Deputy Assistant Defense Secretary for Nuclear Matters Peter Fanta said at a May 23, 2019, AFA Mitchell Institute event that the Air Force needs to look at platforms that can penetrate enemy air defenses or carry weapons that do when it prepares to replace the B-52H bomber. Air Force photo by SrA. Keifer Bowes.
The Air Force needs to look to new ways of penetrating enemy airspace as its idea of what should replace the B-52H Stratofortress takes shape, Peter Fanta, deputy assistant defense secretary for nuclear matters, said this week.
The B-52—a 1950s aircraft that is expected to fly for a century—hasn’t been able to penetrate enemy air defenses for the last 40 or 50 years, Fanta said at a May 23 AFA Mitchell Institute breakfast, so its replacement would need to regain that capability.
“Do you find something that just carries volume and you use the weapon to penetrate, or do you actually build another bomber to do the penetration?” he asked. “I would suggest that will be assessed as we go through the next round of threat assessments and look at how these threats are evolving.”

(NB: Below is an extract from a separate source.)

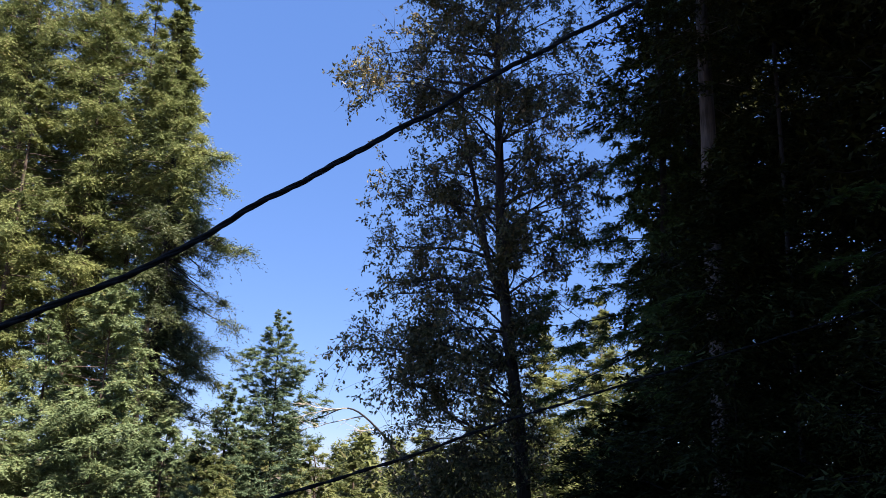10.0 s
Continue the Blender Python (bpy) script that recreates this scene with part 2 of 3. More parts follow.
def box_arrays(lo, hi):
    x0, y0, z0 = lo
    x1, y1, z1 = hi
    v = [(x0, y0, z0), (x1, y0, z0), (x1, y1, z0), (x0, y1, z0), (x0, y0, z1), (x1, y0, z1), (x1, y1, z1), (x0, y1, z1)]
    f = [(0, 3, 2, 1), (4, 5, 6, 7), (0, 1, 5, 4), (1, 2, 6, 5), (2, 3, 7, 6), (3, 0, 4, 7)]
    return v, f


def bevelled_box(name, lo, hi, mat, parent=None, edge=0.002, label=""):
    bm = bmesh.new()
    v, f = box_arrays(lo, hi)
    vs = [bm.verts.new(c) for c in v]
    for q in f:
        bm.faces.new([vs[i] for i in q])
    bmesh.ops.bevel(bm, geom=bm.edges[:], offset=edge, segments=2, affect="EDGES", profile=0.5)
    me = bpy.data.meshes.new(name)
    bm.to_mesh(me)
    bm.free()
    me.materials.append(mat)
    return hang(name, me, parent, label) if parent else new(name, me)


# ---- ground ----
def ground_z(x, y):
    """Level by the house, then falling gently away in front."""
    fall = np.clip(np.asarray(y, dtype=float) - 9.0, 0, 60)
    return -0.04 * fall + 0.12 * np.sin(np.asarray(x) * 0.31) * np.cos(np.asarray(y) * 0.27) * np.clip(np.hypot(x, y) / 8 - 0.4, 0, 1)


def build_ground():
    r = np.concatenate([[0.0], np.geomspace(1.0, 3000.0, 60)])
    a = np.linspace(0, 2 * np.pi, 97)[:-1]
    rr, aa = np.meshgrid(r[1:], a, indexing="ij")
    x, y = rr * np.cos(aa), rr * np.sin(aa)
    v = np.concatenate([[(0, 0, 0)], np.stack([x, y, ground_z(x, y)], -1).reshape(-1, 3)])
    m = len(a)
    i, j = np.meshgrid(np.arange(len(r) - 2), np.arange(m), indexing="ij")
    k = (j + 1) % m
    q = np.stack([1 + i * m + j, 1 + (i + 1) * m + j, 1 + (i + 1) * m + k, 1 + i * m + k], -1).reshape(-1, 4)
    s = np.arange(m)
    c = np.stack([np.zeros(m, int), 1 + s, 1 + (s + 1) % m], -1)
    return tagged(new("ground", mesh_of("ground", v, [q, c], GROUND, True)),
                  "brown forest floor of needles and soil", "ground", kind="structure")


build_ground()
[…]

BUFFs are flown for conventional strategic attack, close air support, air interdiction, offensive counter-air and maritime operations, as well as long-range nuclear strike missions. It can carry 12 nuclear Air-Launched Cruise Missiles externally and eight ALCMs or nuclear gravity bombs internally. On the conventional side, B-52Hs wield the non-nuclear ALCM variant, the Joint Air-to-Surface Standoff Missile, Joint Direct Attack Munitions, and a range of other bombs, such as cluster bombs, sea mines, decoys, and jammers.
The Air Force is planning to start retiring the B-1 and B-2 in the early 2030s, leaving only the B-21 and B-52 as the middle of the century approaches. It also wants to grow from nine to 14 bomber squadrons by 2030.

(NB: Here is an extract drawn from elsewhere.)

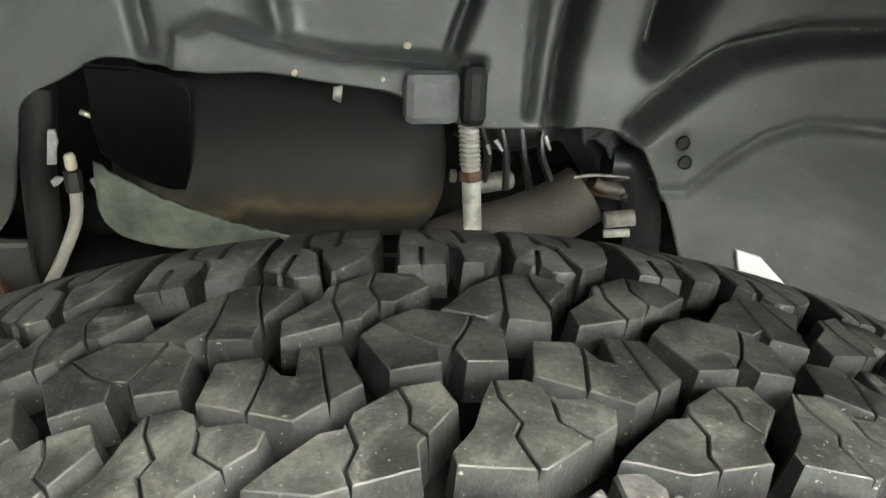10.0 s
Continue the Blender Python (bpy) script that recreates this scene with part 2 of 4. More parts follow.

Fanta bets the next bomber won’t look like the Stratofortress. The platform will be threatened by multistatic radars, integrated radar defenses, and fighter jet upgrades like artificial intelligence, he added.
To keep up with the pace of adversaries’ technology, he said, stop replacing the bombers every 30 to 100 years. Instead, iteratively improve systems through a series of block upgrades every seven to 15 years.

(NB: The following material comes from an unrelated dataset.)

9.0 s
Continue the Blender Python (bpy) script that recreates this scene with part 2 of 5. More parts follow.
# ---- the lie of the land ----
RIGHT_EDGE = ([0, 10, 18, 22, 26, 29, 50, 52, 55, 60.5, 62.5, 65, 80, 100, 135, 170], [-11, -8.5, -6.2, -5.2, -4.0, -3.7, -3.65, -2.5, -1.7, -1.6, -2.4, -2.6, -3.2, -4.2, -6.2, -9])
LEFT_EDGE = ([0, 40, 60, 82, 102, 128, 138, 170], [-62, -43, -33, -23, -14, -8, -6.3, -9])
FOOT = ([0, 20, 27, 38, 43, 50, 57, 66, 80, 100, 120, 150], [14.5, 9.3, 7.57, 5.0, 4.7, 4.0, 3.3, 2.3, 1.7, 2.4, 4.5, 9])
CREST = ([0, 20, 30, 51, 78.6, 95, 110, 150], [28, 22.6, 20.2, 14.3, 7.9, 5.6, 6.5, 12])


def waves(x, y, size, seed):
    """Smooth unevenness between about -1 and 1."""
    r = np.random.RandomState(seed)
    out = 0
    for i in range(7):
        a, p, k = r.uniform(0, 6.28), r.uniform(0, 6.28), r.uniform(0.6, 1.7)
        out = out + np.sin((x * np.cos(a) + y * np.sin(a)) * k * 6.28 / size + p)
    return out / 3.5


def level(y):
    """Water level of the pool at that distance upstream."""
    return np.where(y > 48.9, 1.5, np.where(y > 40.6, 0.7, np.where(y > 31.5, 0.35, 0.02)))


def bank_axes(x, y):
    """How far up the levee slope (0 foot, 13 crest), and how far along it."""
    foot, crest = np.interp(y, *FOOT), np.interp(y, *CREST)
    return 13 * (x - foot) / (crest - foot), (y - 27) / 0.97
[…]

“It may look like something that you can put up with the volume and fly for a long distance with a lot of ordnance on it and then make the ordnance penetrate,” he said. “The question is, how fast is the technology replacing what we are currently seeing? How fast are the integrated air defenses being built by potential adversaries, and then how fast do we need the technology matured?”